___ Dataset excerpt ___

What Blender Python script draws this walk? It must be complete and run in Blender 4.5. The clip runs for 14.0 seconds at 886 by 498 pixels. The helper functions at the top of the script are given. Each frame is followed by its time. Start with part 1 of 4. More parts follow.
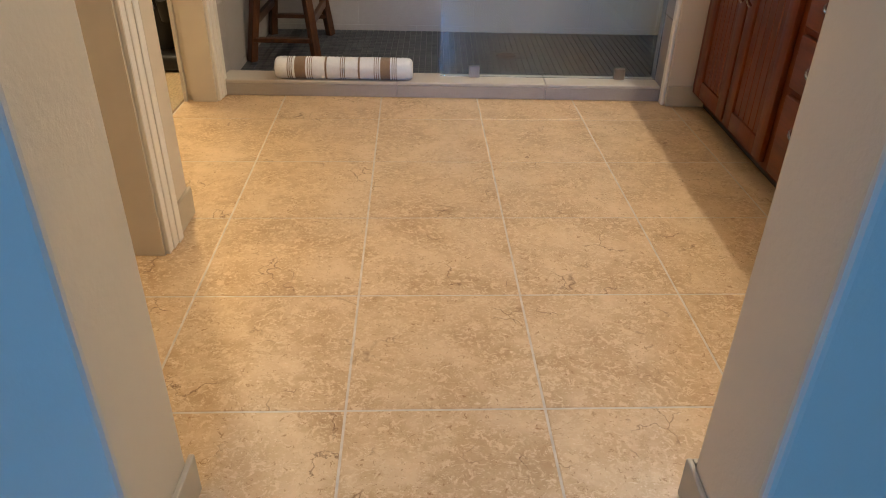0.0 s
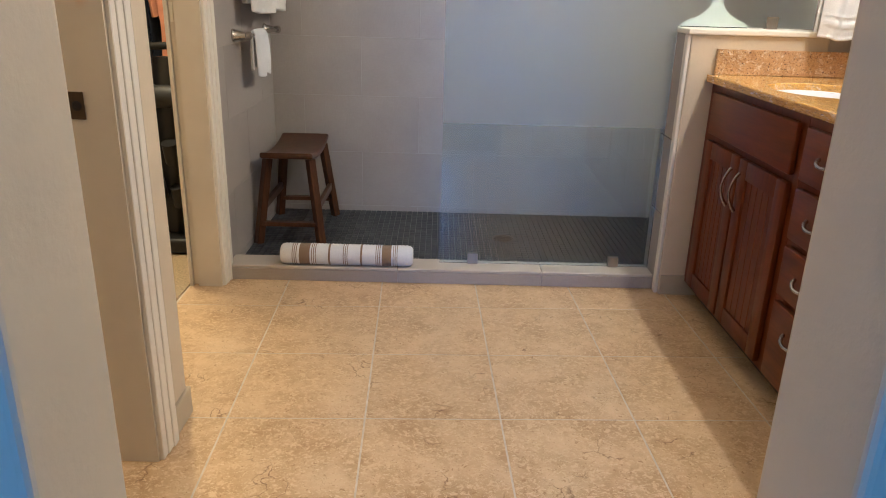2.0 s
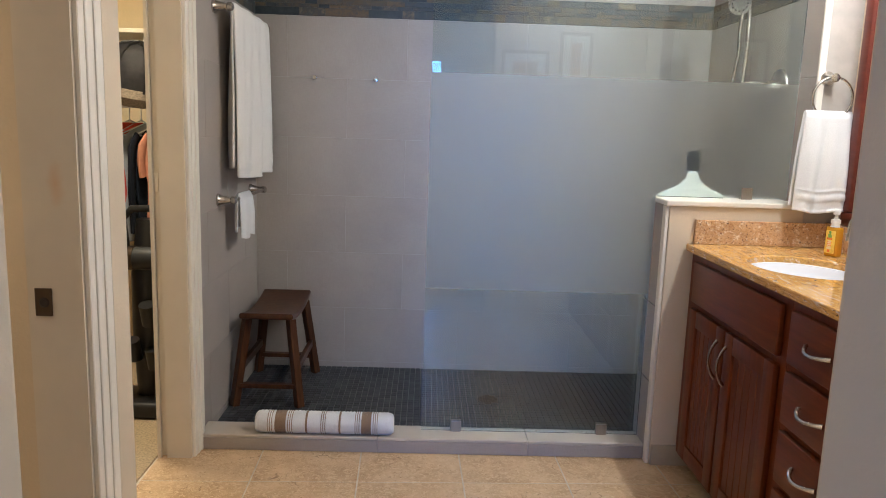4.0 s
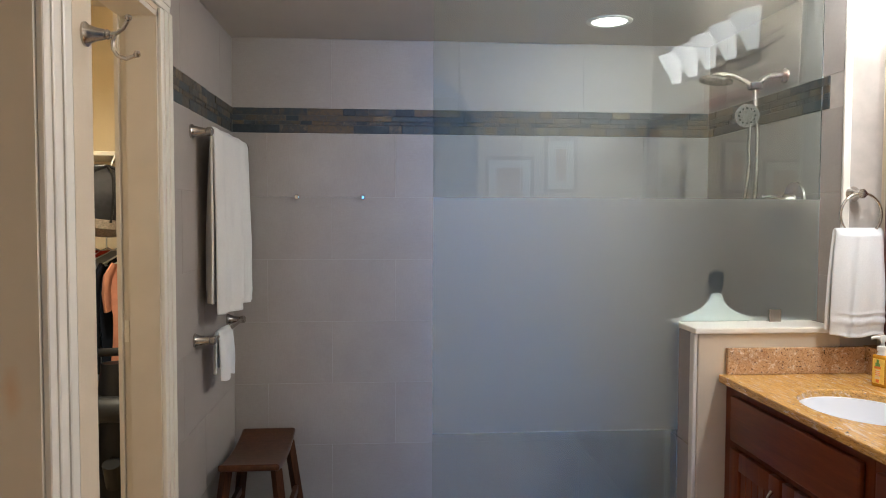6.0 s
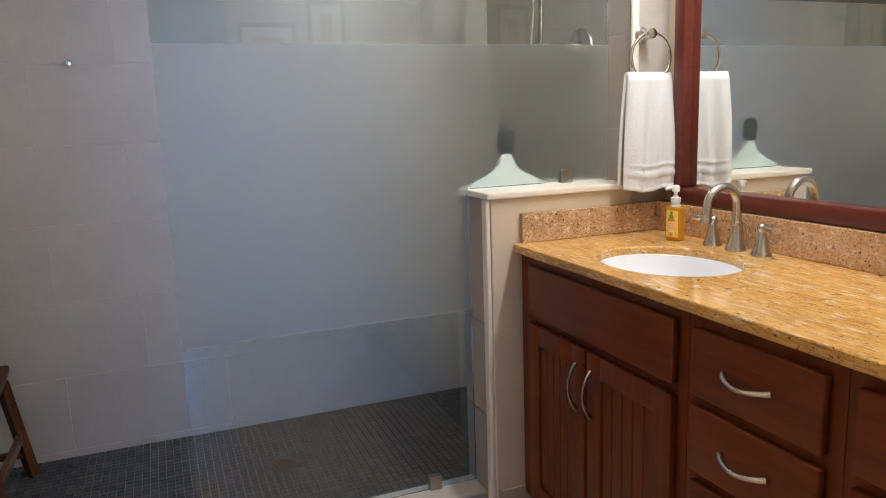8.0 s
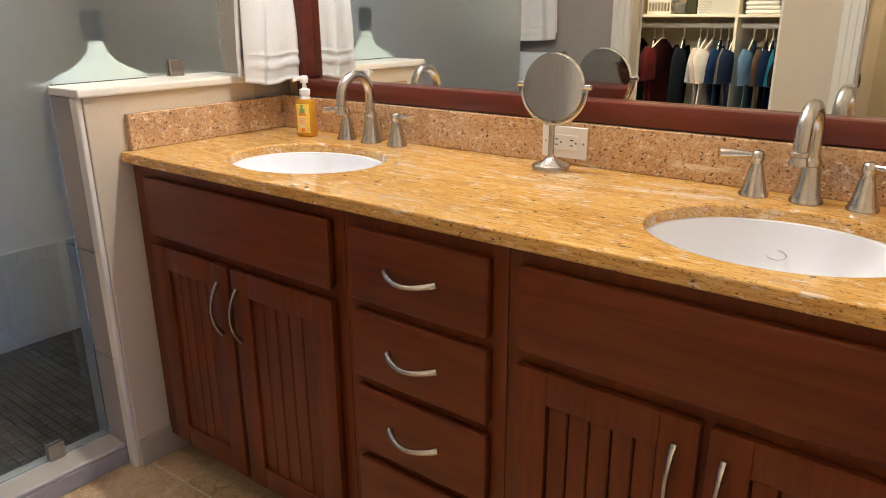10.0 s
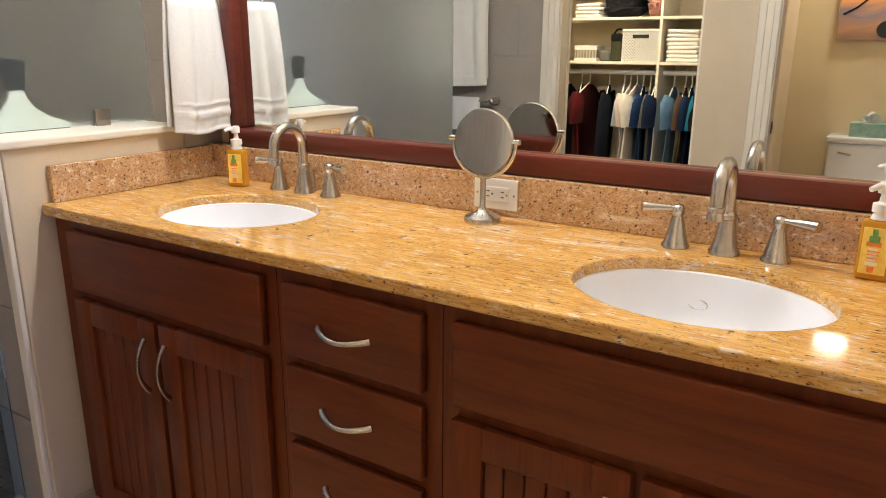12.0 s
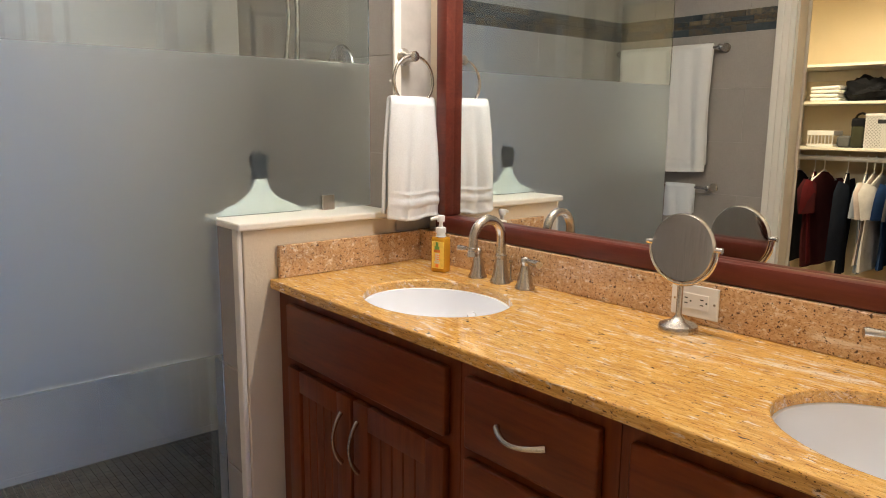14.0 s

___

» What is required: Reproduce the material above in full and without alteration, but skip all pictures.

» The response:
What Blender Python script draws this walk? It must be complete and run in Blender 4.5. The clip runs for 14.0 seconds at 886 by 498 pixels. The helper functions at the top of the script are given. Each frame is followed by its time. Start with part 1 of 4. More parts follow.
0.0 s
2.0 s
4.0 s
6.0 s
8.0 s
10.0 s
12.0 s
14.0 s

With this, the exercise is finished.